Les associations Juristes pour l'enfance, l'Enfance en partage, Face à l'inceste et Innocence en danger, considérant elles aussi le tableau pédopornographique, réclamaient également son décrochage, mais ont été déboutées au printemps par le tribunal administratif de Paris puis par le Conseil d'Etat.

Le tribunal administratif a estimé que «l'œuvre ne saurait (...) être comprise en dehors de son contexte et du travail de l'artiste Miriam Cahn qui vise à dénoncer les horreurs de la guerre». Le tribunal soulignait aussi que le Palais de Tokyo a choisi d'exposer le tableau «dans une salle séparée avec d'autres œuvres susceptibles de choquer le public» et mis en place des panneaux d'avertissement.

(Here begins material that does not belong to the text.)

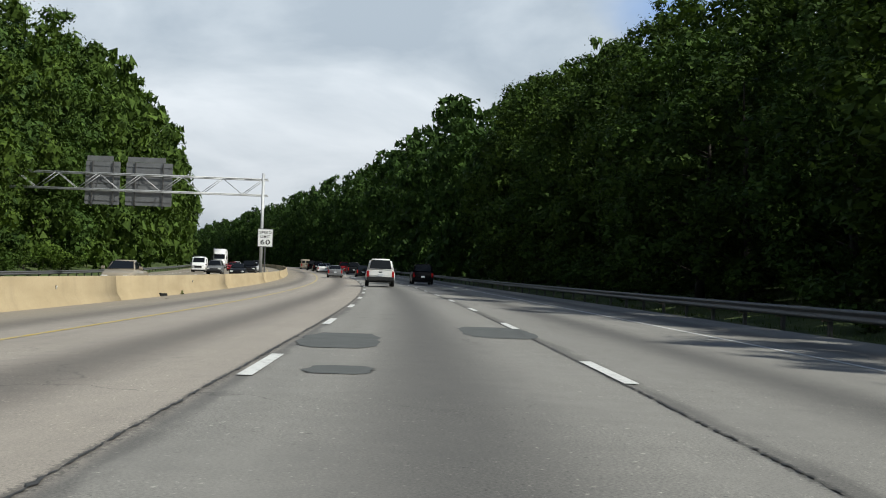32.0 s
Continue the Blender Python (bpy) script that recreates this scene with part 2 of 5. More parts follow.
    for d0, reach in ((-1.75, 0.11), (1.99, 0.08)):
        off = k.math("DIVIDE", k.math("ABSOLUTE", k.math("SUBTRACT", d, d0)), reach)
        near = k.n.new("ShaderNodeMapRange")
        k.l.new(k.math("ADD", off, k.math("MULTIPLY_ADD", crumb, 3.0, -1.5)), near.inputs[0])
        near.inputs[1].default_value, near.inputs[2].default_value = 0.25, 0.55
        near.inputs[3].default_value, near.inputs[4].default_value = 0.6, 0.0
        base = k.mix(near.outputs[0], base, (0.05, 0.049, 0.047))
    # cracks
    vo = k.n.new("ShaderNodeTexVoronoi")
    vo.feature = "DISTANCE_TO_EDGE"
    vo.inputs["Scale"].default_value = 0.22
    dist = k.n.new("ShaderNodeVectorMath"); dist.operation = "MULTIPLY_ADD"
    nz = k.n.new("ShaderNodeTexNoise"); nz.inputs["Scale"].default_value = 0.9; nz.inputs["Detail"].default_value = 5
    k.l.new(uv, nz.inputs["Vector"])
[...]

Un dispositif de médiation a été mis en place compte tenu du «caractère sensible de l’œuvre». Ainsi, les mineurs ne pouvaient pas rentrer sans être accompagnés d’adultes.

Emmanuel Macron déplore la vandalisation

Mais à 15h30 dimanche, un homme «a dégradé volontairement» cette oeuvre «en y projetant de la peinture» mauve, a indiqué le musée à l'AFP, confirmant une information de Franceinfo. L'homme, une «personne âgée» selon une source proche du dossier, était «mécontent de la mise en scène sexuelle d'un enfant et d'un adulte représenté selon lui sur ce tableau» mais il ne fait pas partie d'un groupe activiste.

Il «a été immédiatement appréhendé par les agents de sécurité (...) et emmené par la police», ajoute le centre d'art contemporain qui «portera plainte pour dégradation de bien et entrave à la liberté d'expression».

Dans un tweet posté ce lundi 8 mai, le président Emmanuel Macron «condamne» cet «acte de vandalisme». «S'en prendre à une oeuvre, c'est attenter à nos valeurs, estime le chef de l'Etat. En France, l'art est toujours libre et le respect de la création culturelle, garanti.»

Une polémique «suscitée par le RN» 

Après s'être rendue sur place, la ministre de la Culture Rima Abdul Malak a rappelé dans une déclaration transmise à l'AFP que la justice avait «confirmé que ce tableau, tel que mis en contexte, pouvait être présenté au public».

«Le Rassemblement National a instrumentalisé ce tableau pour susciter la polémique et attaquer la liberté de création des artistes», a affirmé la ministre qui avait été interpellée sur le sujet en mars par la députée RN Caroline Parmentier.

«Sans cette instrumentalisation par le RN, nous n'en serions certainement pas arrivés là», a-t-elle estimé.

«Nous regrettons les conséquences extrêmes de cette polémique», a pour sa part déclaré Guillaume Désanges, président du Palais de Tokyo, soucieux de «soutenir l'art (...) avec enthousiasme, conscience et responsabilité envers tous les publics».

«En accord avec l'artiste, le Palais de Tokyo continuera à présenter le tableau et l'exposition» qui a attiré 80.000 visiteurs, «avec les traces de la dégradation jusqu'à la fin prévue de la saison, le 14 mai», précise le communiqué.

Contactée par l'AFP, l'association Juristes pour l'enfance a indiqué découvrir cette dégradation. «Juristes pour l'enfance et les autres associations (ont) agi comme nous le faisons toujours, en saisissant la justice, en écrivant aux responsables et en informant l'opinion», a-t-elle déclaré.